WORK INSTRUCTIONS =>
Return each line of the listing below, unchanged, and omit the images.

DATA BLOCK =>
[start]
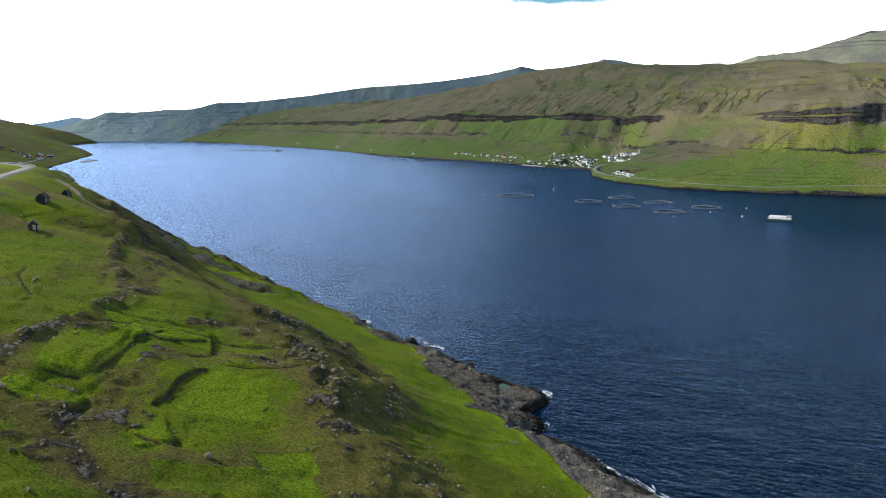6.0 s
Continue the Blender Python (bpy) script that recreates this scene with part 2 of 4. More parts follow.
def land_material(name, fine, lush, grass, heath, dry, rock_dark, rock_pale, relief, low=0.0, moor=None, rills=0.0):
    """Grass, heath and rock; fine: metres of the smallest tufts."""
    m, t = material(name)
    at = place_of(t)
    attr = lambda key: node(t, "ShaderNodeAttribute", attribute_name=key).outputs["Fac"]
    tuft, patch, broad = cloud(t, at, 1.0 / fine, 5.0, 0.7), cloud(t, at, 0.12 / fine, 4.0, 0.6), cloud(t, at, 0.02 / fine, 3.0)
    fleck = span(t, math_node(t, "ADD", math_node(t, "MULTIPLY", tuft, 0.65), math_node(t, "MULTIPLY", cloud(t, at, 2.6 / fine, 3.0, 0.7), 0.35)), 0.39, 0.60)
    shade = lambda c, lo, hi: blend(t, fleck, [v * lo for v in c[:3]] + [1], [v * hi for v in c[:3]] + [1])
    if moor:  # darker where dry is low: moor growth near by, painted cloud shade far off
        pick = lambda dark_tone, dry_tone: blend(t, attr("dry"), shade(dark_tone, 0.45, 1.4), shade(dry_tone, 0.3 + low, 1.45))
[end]
SOLVED PROBLEM =>
6.0 s
Continue the Blender Python (bpy) script that recreates this scene with part 2 of 4. More parts follow.
def land_material(name, fine, lush, grass, heath, dry, rock_dark, rock_pale, relief, low=0.0, moor=None, rills=0.0):
    """Grass, heath and rock; fine: metres of the smallest tufts."""
    m, t = material(name)
    at = place_of(t)
    attr = lambda key: node(t, "ShaderNodeAttribute", attribute_name=key).outputs["Fac"]
    tuft, patch, broad = cloud(t, at, 1.0 / fine, 5.0, 0.7), cloud(t, at, 0.12 / fine, 4.0, 0.6), cloud(t, at, 0.02 / fine, 3.0)
    fleck = span(t, math_node(t, "ADD", math_node(t, "MULTIPLY", tuft, 0.65), math_node(t, "MULTIPLY", cloud(t, at, 2.6 / fine, 3.0, 0.7), 0.35)), 0.39, 0.60)
    shade = lambda c, lo, hi: blend(t, fleck, [v * lo for v in c[:3]] + [1], [v * hi for v in c[:3]] + [1])
    if moor:  # darker where dry is low: moor growth near by, painted cloud shade far off
        pick = lambda dark_tone, dry_tone: blend(t, attr("dry"), shade(dark_tone, 0.45, 1.4), shade(dry_tone, 0.3 + low, 1.45))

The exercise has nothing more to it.